Uetricht makes clear that the CTU was not always a beacon and charts the union's transition from a staid, top-down organization to one that engages teachers, paraprofessionals, students and neighborhood residents in community betterment efforts throughout Chicago.
The shift, he writes, began in 2010, when a slate of teachers calling themselves the Caucus of Rank-and-File Educators [CORE] took the reins of the 26,000 member CTU from CORE's predecessors, the United Progressive Caucus. "By 2010, the UPC leadership had atrophied," Uetricht explains, and was cowering in the face of school closures, the growth of nonunion charter schools, and the Renaissance 2010 "free market education reforms" championed by Chicago Mayor Rahm Emmanuel and supported by US Secretary of Education Arne Duncan.
Not so, CORE. Its slogan - a union that actually fights for its members - proved early on that it was willing and ready to challenge authority. "They held multiple forums on cuts to public education. They built relationships with community organizations fighting school closures. They held a study group on Naomi Klein's The Shock Doctrine, which argues that neoliberal reform is pushed by elites during times of crisis, when the population is disoriented," Uetricht reports.

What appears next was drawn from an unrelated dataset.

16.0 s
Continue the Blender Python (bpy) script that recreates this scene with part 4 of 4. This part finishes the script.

By late 2008, shortly after its founding, CORE began organizing teachers in schools that were slated for shuttering. Then, in January 2009, it sponsored a massive public forum on education reform that drew 500 people, including hundreds of educators. It quickly became apparent that the audience wanted to do something concrete and, in conjunction with a parent group called GEM, The Grassroots Education Movement, CORE activists began planning a visible pushback, taking to the streets and voicing their outrage in newspapers, over the airwaves, and through social media. By May 2010, a CTU election resulted in a CORE victory, with Karen Lewis at the helm.

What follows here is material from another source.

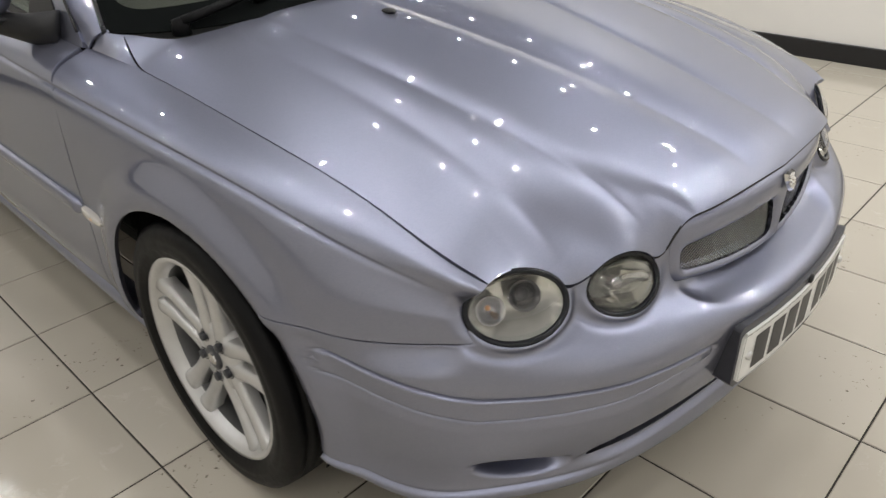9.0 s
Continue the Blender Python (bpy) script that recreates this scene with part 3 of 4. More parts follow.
rim = grid(np.linspace(-1.004, 1.004, 181), np.linspace(-0.012, 1.01, 140), lambda S, T: (*screen(S, T)[:2], screen(S, T)[2] + 0.0015))
hw = grid(np.linspace(-1.004, 1.004, 181), np.linspace(-0.012, 1.01, 140), lambda S, T: (S, T, 0 * S))
inside = smooth_min(0.968 - np.abs(hw.P[:, 0]), smooth_min(hw.P[:, 1] - 0.105 + 0.035 * np.abs(hw.P[:, 0]), 0.97 - hw.P[:, 1], 0.04), 0.07)
rim_val = {tuple(np.round(p, 6)): -v for p, v in zip(rim.P, inside)}
rim.cut(lambda P: np.array([rim_val[tuple(np.round(p, 6))] for p in P])).object("screen_surround", FRIT, car, "black windscreen border", fold=0.004)

edge = [(-1.006, t) for t in np.linspace(-0.01, 0.985, 40)] + [(q, 1.006) for q in np.linspace(-0.97, 0.97, 50)] + [(1.006, t) for t in np.linspace(0.985, -0.01, 40)]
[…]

The improvement in teacher morale was immediate. "In the past," Uetricht writes, "the union had operated under a servicing model, where the union's staff handled whatever problems teachers faced in the classroom or with an administrator; if the teacher had no problems, interaction with union staff was unlikely. Now, teachers themselves were going to be carrying out the union's broad agenda for educational justice."
CORE quickly allocated the resources needed to create a CTU organizing department, something that had never before existed. What's more, the new regime slashed the salaries of union staffers so that what they earned was in step with teachers' pay. In addition, they created a summer program that trained activist teachers to organize their peers. Contract Committees were formed in every school to ensure grassroots input and provide a ready conduit for information sharing with cafeteria and maintenance workers, who were not part of the CTU.
Finally, the union decided to take on more than bread-and-butter issues. "The union made publicly funded corporate subsidies, most notably through the city's Tax Incremental Financing [TIF] system, a major issue and worked alongside community groups and other unions to expand the CTU's organizing to include the issue of austerity for poor neighborhoods of color throughout the city," Uetricht notes.
Slowly but surely, he adds, the nearly-moribund CTU of the early 2000s was becoming invigorated. This was tested, however, when the Emmanuel administration laid off 1,500 teachers, and the Illinois legislature passed SB7, a bill that required a strike authorization threshold of 75 percent and limited the issues over which a union could refuse to work.
Nonetheless, by September 2012, things had reached a breaking point and the city's refusal to offer CTU members a decent contract was the last straw. Despite SB7, the union stunned city and state officials by taking a strike vote that resulted in more than 90 percent of the membership agreeing that it was time to walk off the job.
It was the first teacher strike in Chicago in 25 years.
"The entire city felt transformed," Uetricht writes. "Teachers were engaged in highly visible, militant, mass action, and there was a widespread sense throughout the city of the legitimacy and necessity of such action - for educators and for other workers . . . The union held mass rallies nearly every day with tens of thousands of teachers and their supporters . . . Teachers began organizing actions themselves, independent of the CTU leadership. No union staffers planned the small marches on the mayor's house during the strike; teachers planned these themselves."
This had an enormous impact on union activists because the ability to do what they felt was necessary - without having to jump through bureaucratic approval hoops - gave the members a sense of CTU ownership.